Le tensioni in Europa

Mercoledì 23 Gennaio 2019
IL CASO
ROMA Una corsa in avanti, seguita da un chiarimento: la Germania non parteciperà più alla missione europea Sophia, per via dell'atteggiamento intransigente, o meglio «della linea dura» tenuta dal governo italiano riguardo alla questione migranti. Almeno per ora. Una decisione non da poco, che potrebbe mettere a rischio l'intera operazione, avviata nel 2015 per contrastare i trafficanti di esseri umani e la criminalità nel Mediterraneo.
I PORTI SICURI
La ragione più recente è quella del carico di disperati recuperati in mezzo al mare e riportati in Libia dalla Guardia costiera del paese africano, che ora minacciano di uccidersi piuttosto che rientrare nei centri di detenzione. Anche se la notizia di una possibile uscita della Germania dall'accordo circolava già da qualche giorno a Bruxelles, prima dell'ultimo intervento libico per recuperare i migranti. Eppure l'Italia deve aver pensato che la posizione sarebbe stata rivista, che Angela Merkel è sempre stata una nostra buona alleata. Anche perché, se c'era qualcuno che aveva minacciato di far crollare l'intera operazione uscendo dall'intesa, era stato proprio il ministro Matteo Salvini, il quale ha lamentato sin dall'inizio che le regole in base alle quali gli sbarchi vadano fatti nel primo porto sicuro non potevano andare bene al nostro paese. Tanto che ieri davanti alla notizia, diffusa dall'agenzia tedesca Dpa che ha citato fonti governative, ha reagito con la posizione di sempre: «La missione Sophia aveva come mandato di far sbarcare tutti gli immigrati solo in Italia e così ha fatto, con 50.000 arrivi nel nostro Paese. Se qualcuno si fa da parte, per noi non è certo un problema».
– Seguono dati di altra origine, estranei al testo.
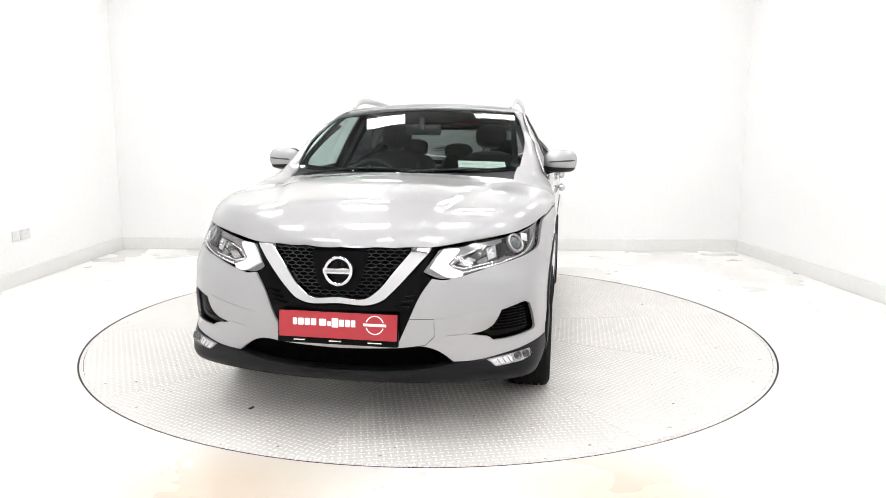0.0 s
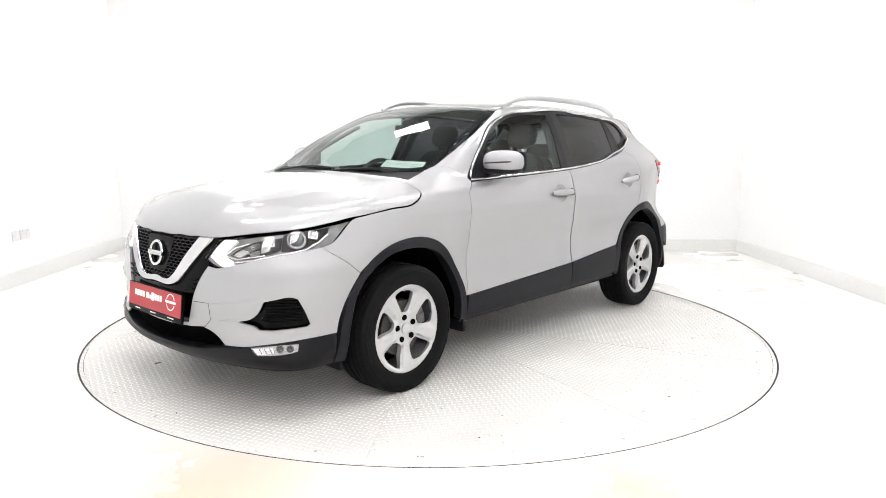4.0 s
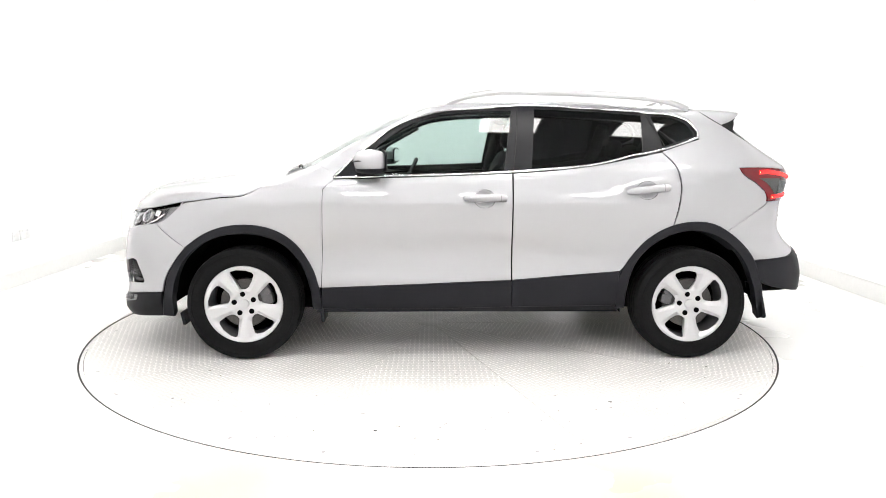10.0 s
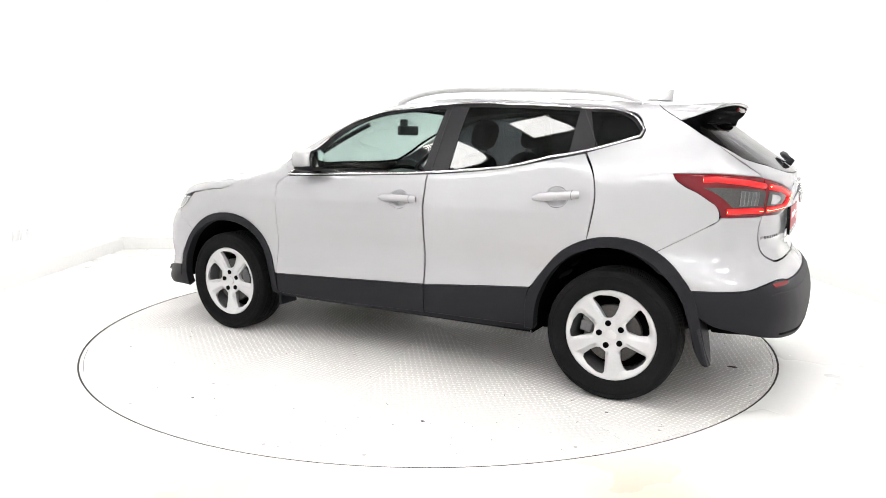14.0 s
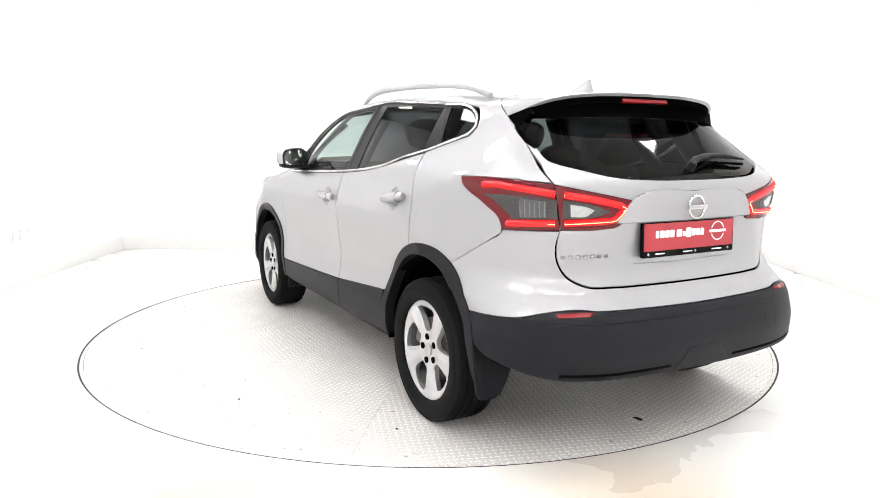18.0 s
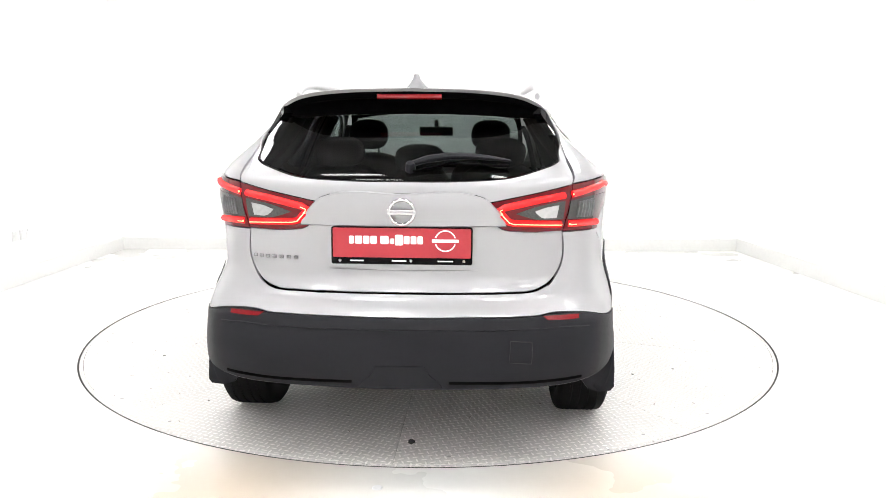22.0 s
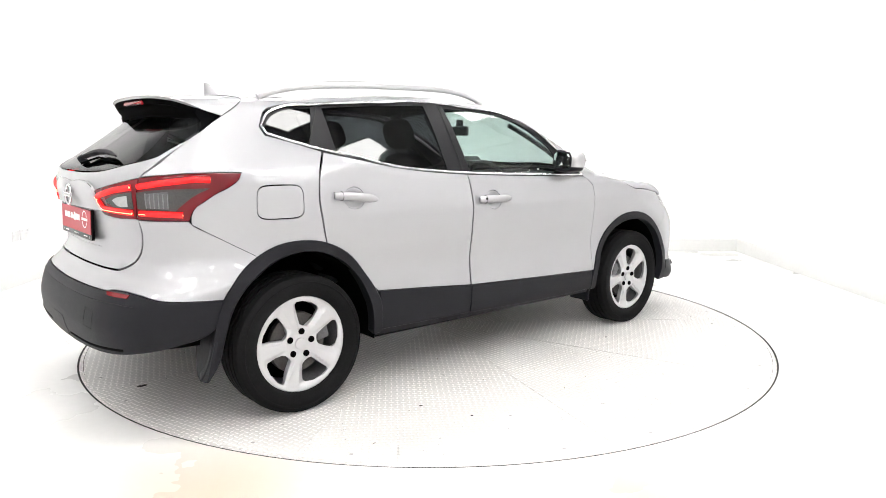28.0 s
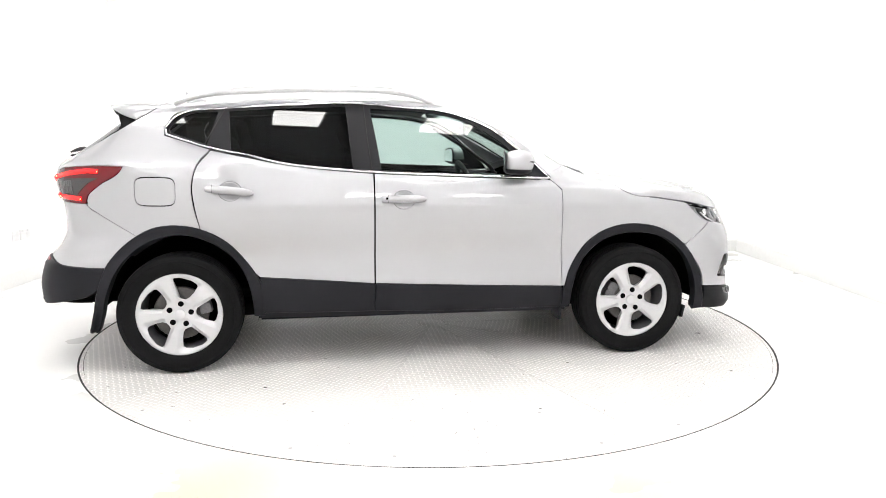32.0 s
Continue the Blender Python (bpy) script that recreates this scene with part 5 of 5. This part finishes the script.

Infatti le discussioni per cercare una soluzione in questi ultimi mesi, non hanno dato alcun esito positivo. L'operazione Eunavfor Med è scaduta a dicembre ed è stata rinnovata fino a marzo 2019, nella speranza che qualcosa si muova. E la Germania si è mossa, ma non nel senso che avremmo voluto, visto che il dissenso manifestato dal Bundestag verso la nostra linea politica avvicina sempre di più il governo tedesco all'altro nemico del momento, ovvero alla Francia. Con il rischio evidente di un pericoloso isolamento in Europa.
IL PROCESSO POLITICO
Così ieri, non appena è circolata la notizia, tutto l'apparato militare italiano e la diplomazia si sono messi in movimento per cercare di trovare una soluzione. E in serata, da Berlino, è arrivata la comunicazione: «La nave Augusta non verrà sostituita a febbraio dalla nave Berlin - ha riferito il generale Eberhard Zorn alla Commissione difesa ed esteri - O almeno questo non dovrebbe avvenire». Mentre il portavoce del ministero della Difesa ha aggiunto: «L'invio della Berlin è solo temporaneamente sospeso. Il mandato della missione sarà prolungato dalla Ue a marzo e noi riteniamo che debba essere chiarito meglio quali siano i compiti della missione». La nave si terrà comunque pronta, e potrebbe essere nel Mediterraneo in seguito a una nuova decisione nel giro di 15 giorni. «Per ora - ha evidenziato il portavoce - nel quartier generale di Sophia restano comunque i nostri uomini». Nel frattempo, Berlin sarà impiegata per esercitazioni Nato nel Mare del nord. «Nell'ultimo periodo - è ancora la comunicazione diffusa - i compiti di Sophia sono cambiati. La definizione chiara del mandato è un processo politico che spetta all'Europa». Su quanto pesi l'atteggiamento del ruolo italiano nell'accoglienza dei profughi, il portavoce ha affermato di non poter partecipare a «speculazioni».
La partita è dunque tutta da giocare. Resta aperto il nodo dei porti sicuri che l'Italia vorrebbe risolvere al più presto. In base agli accordi, la missione non ha un proprio regolamento sugli sbarchi delle persone salvate dai barconi, ma l'ha mutuato direttamente dalla vecchia missione Triton operata da Frontex. Il problema è che Triton considerava l'Italia l'unico Paese di sbarco. Ed è per questo che spetta direttamente a noi gestire gli sbarchi dei migranti salvati durante l'operazione Sophia. In questi mesi, nella speranza di evitare che i nostri paesi costieri venissero sovraccaricati e che l'Italia fosse l'unica sponda nel Mediterraneo, il governo di Giuseppe Conte ha provato a modificare il regolamento. Ma la solidarietà europea tanto decantata da Bruxelles e dai partner Ue (compresi quelli di Visegrad), è finita nel momento in cui il nostro paese ha chiesto di non essere lasciato solo.